To further validate the practical processing speed, we also benchmarked the models using the DeepCrack input size (544 × 384 pixels) on our NVIDIA Tesla V100S GPU. As shown in the Speed column in Table 7, our proposed SpcNet achieves [93.1] FPS. This is significantly faster than the dense convolution baseline, which only achieved [74.3] FPS. This result provides strong practical evidence that our sparse-encoding and asymmetric mask structure not only reduces theoretical computation (FLOPs) but also delivers a tangible improvement in real-world processing speed.

These results demonstrate the effectiveness of the sparse convolution with an asymmetric mask structure and the binary attention module (BAM). The proposed method not only achieves excellent crack detection performance but also requires fewer parameters and lower computational loads, making it more suitable for practical detection scenarios.

5. Conclusions

This paper proposes a novel pavement crack detection method based on sparse convolution, named SpcNet. By applying a random masking strategy to input images and leveraging sparse convolution, the method significantly enhances both the training efficiency and accuracy of the model. The sparse convolution module operates only on visible data points, thereby greatly reducing unnecessary computational resource consumption. The Sparse Encoding Module is utilized as the encoder, combining with the ConvNeXt V2 module to deeply extract crack features. The method also incorporates the Binary Attention Module (BAM) alongside Channel Attention Bridge (CAB) and Spatial Attention Bridge (SAB) modules, which enhance the model’s ability to capture spatial relationships and global information, further improving crack detection accuracy.

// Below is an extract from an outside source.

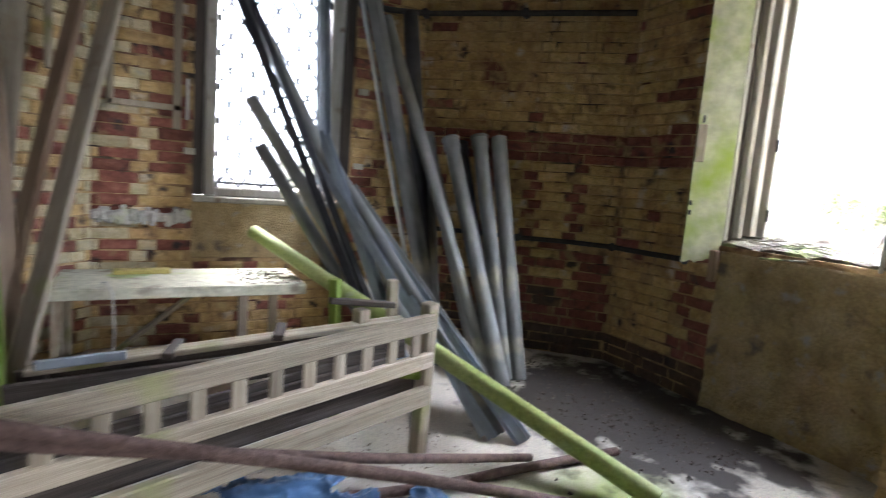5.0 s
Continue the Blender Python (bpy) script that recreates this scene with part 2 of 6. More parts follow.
PIPEGREEN = material("algae_pipe", [(0.25, 0.31, 0.08), (0.35, 0.41, 0.12), (0.41, 0.46, 0.2)], 3, (1, 1, 0.7), rough=0.6, bump=0.1, local=True, rand=0, spots=[(0.36, 0.37, 0.3)], spot_scale=3, spot_at=0.6)
RUST = material("rusty_iron", [(0.09, 0.06, 0.05), (0.16, 0.105, 0.085), (0.22, 0.15, 0.12)], 25, rough=0.85, bump=0.8, rand=0.1, fine=120)
BLACKPLASTIC = material("black_plastic", [(0.006, 0.006, 0.006), (0.01, 0.01, 0.011), (0.016, 0.016, 0.017)], 5, rough=0.3, bump=0.1, rand=0)
TARP = material("blue_plastic_sheet", [(0.05, 0.1, 0.2), (0.08, 0.16, 0.31), (0.12, 0.215, 0.38)], 5, rough=0.38, bump=0.35, rand=0, fine=25)
DEBRIS = material("debris", [(0.08, 0.06, 0.045), (0.17, 0.13, 0.1), (0.3, 0.235, 0.19)], 30, bump=0.6, island=True, rand=0.5)
SOIL = material("rubble_soil", [(0.05, 0.042, 0.035), (0.09, 0.075, 0.06), (0.14, 0.12, 0.095)], 18, bump=1.0, rand=0.2, bump_dist=0.02)
BROKEN = material("broken_brick", [(0.35, 0.2, 0.14), (0.45, 0.3, 0.22), (0.5, 0.4, 0.3)], 18, bump=0.8, rand=0.2)
LEAD = material("lead_came", [(0.045, 0.045, 0.045), (0.07, 0.07, 0.07), (0.1, 0.1, 0.095)], 20, rough=0.6, bump=0.2, rand=0)
IRON = material("dark_iron", [(0.02, 0.02, 0.02), (0.04, 0.038, 0.036), (0.06, 0.055, 0.05)], 20, rough=0.6, bump=0.3, rand=0)
# Dark so that the unseen ceiling bounces little light.
CEILING = material("dark_ceiling", [(0.12, 0.1, 0.08), (0.18, 0.155, 0.125), (0.24, 0.21, 0.17)], 2, bump=0.3, rand=0)
STONE = material("ashlar_stone", [(0.23, 0.205, 0.165), (0.33, 0.3, 0.24), (0.41, 0.375, 0.3)], 2.5, bump=0.6, rand=0.15, spots=[(0.14, 0.128, 0.1), (0.27, 0.26, 0.14)], spot_scale=0.8, spot_at=0.56, spot_soft=0.2, fine=40)
STONEGREEN = material("mossy_ashlar", [(0.31, 0.275, 0.16), (0.42, 0.375, 0.235), (0.49, 0.445, 0.3)], 2.5, bump=0.5, rand=0.12, spots=[(0.27, 0.275, 0.1), (0.22, 0.195, 0.15)], spot_scale=0.9, spot_at=0.54, spot_soft=0.2, fine=40)
STONEDARK = material("weathered_stone", [(0.08, 0.07, 0.055), (0.14, 0.12, 0.095), (0.2, 0.175, 0.14)], 3, bump=0.6, rand=0.2)
STONEWARM = material("jamb_stone", [(0.3, 0.255, 0.192), (0.355, 0.306, 0.232), (0.41, 0.36, 0.276)], 4, (1, 1, 2.5), bump=0.5, rand=0.04, fine=70, bump_dist=0.004, spots=[(0.265, 0.245, 0.17), (0.235, 0.2, 0.155)], spot_scale=5, spot_at=0.56, spot_soft=0.25)
JOINT = material("stone_joint", [(0.2, 0.18, 0.14), (0.3, 0.27, 0.22), (0.36, 0.33, 0.28)], 6, bump=0.5, rand=0)
MOSS = material("moss", [(0.035, 0.038, 0.014), (0.11, 0.118, 0.02), (0.24, 0.24, 0.035)], 9, bump=1.0, rand=0, bump_dist=0.05, spots=[(0.065, 0.05, 0.035), (0.04, 0.042, 0.022)], spot_scale=3.2, spot_at=0.54, fine=35)
DARKWALL = material("dark_wall", [(0.03, 0.03, 0.025), (0.055, 0.05, 0.04), (0.085, 0.08, 0.055)], 5, bump=0.7, rand=0.2)
TARMAC = material("worn_tarmac", [(0.15, 0.145, 0.135), (0.18, 0.174, 0.16), (0.21, 0.202, 0.186)], 0.5, bump=0.2, rand=0, fine=25, spots=[(0.11, 0.115, 0.045), (0.13, 0.115, 0.09)], spot_scale=0.35, spot_at=0.56, spot_soft=0.15)
YARD = material("damp_yard", [(0.02, 0.018, 0.014), (0.038, 0.034, 0.027), (0.06, 0.053, 0.043)], 2, bump=0.6, rand=0, fine=40, spots=[(0.045, 0.052, 0.018), (0.085, 0.06, 0.042)], spot_scale=1.6, spot_at=0.58)
EARTH = material("woodland_floor", [(0.01, 0.006, 0.005), (0.022, 0.014, 0.01), (0.045, 0.03, 0.022)], 1.5, bump=0.9, rand=0, bump_dist=0.05, fine=25, spots=[(0.035, 0.035, 0.017)], spot_scale=0.25, spot_at=0.55, spot_soft=0.15)
TABLEPAINT = material("table_paint", [(0.46, 0.45, 0.32), (0.56, 0.55, 0.42), (0.63, 0.61, 0.49)], 4, bump=0.15, rand=0, spots=[(0.4, 0.46, 0.2), (0.3, 0.26, 0.2)], spot_scale=3.5, spot_at=0.58, fine=30)
SOOT = material("soot", [(0.008, 0.008, 0.009), (0.015, 0.014, 0.015), (0.028, 0.026, 0.026)], 7, rough=0.6, bump=0.6, rand=0)
WASHED = material("limewashed_brick", [(0.2, 0.12, 0.1), (0.31, 0.22, 0.185), (0.4, 0.33, 0.28)], 8, bump=1.0, rand=0.18, spots=[(0.24, 0.09, 0.06), (0.45, 0.42, 0.37)], spot_scale=4, spot_at=0.57)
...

Moreover, the encoder is designed with the Patch Mixing Module and Channel Mixing Module, while the lightweight ConvNeXt V2 module serves as the decoder. This design avoids the issue of information duplication in masked regions. Extensive experiments on four publicly available datasets validate the method’s effectiveness in handling the complexity of crack images. The method is capable of accurately detecting cracks regardless of variations in shape, size, orientation, or background noise.

Importantly, SpcNet achieves high crack detection performance with fewer parameters and lower computational load. In summary, this crack detection method is not only well-suited for practical application scenarios but also provides valuable insights for the development of future deep learning models in similar domains. In the future, we will focus on improving the model’s adaptability to complex backgrounds and enhancing its robustness in low-quality images or extreme environmental conditions. Additionally, considering the detection requirements for different types of cracks, we plan to expand the model into a multi-task learning framework to achieve joint optimization of crack type classification and precise localization. With these improvements, the model will better meet the diverse needs of real-world applications.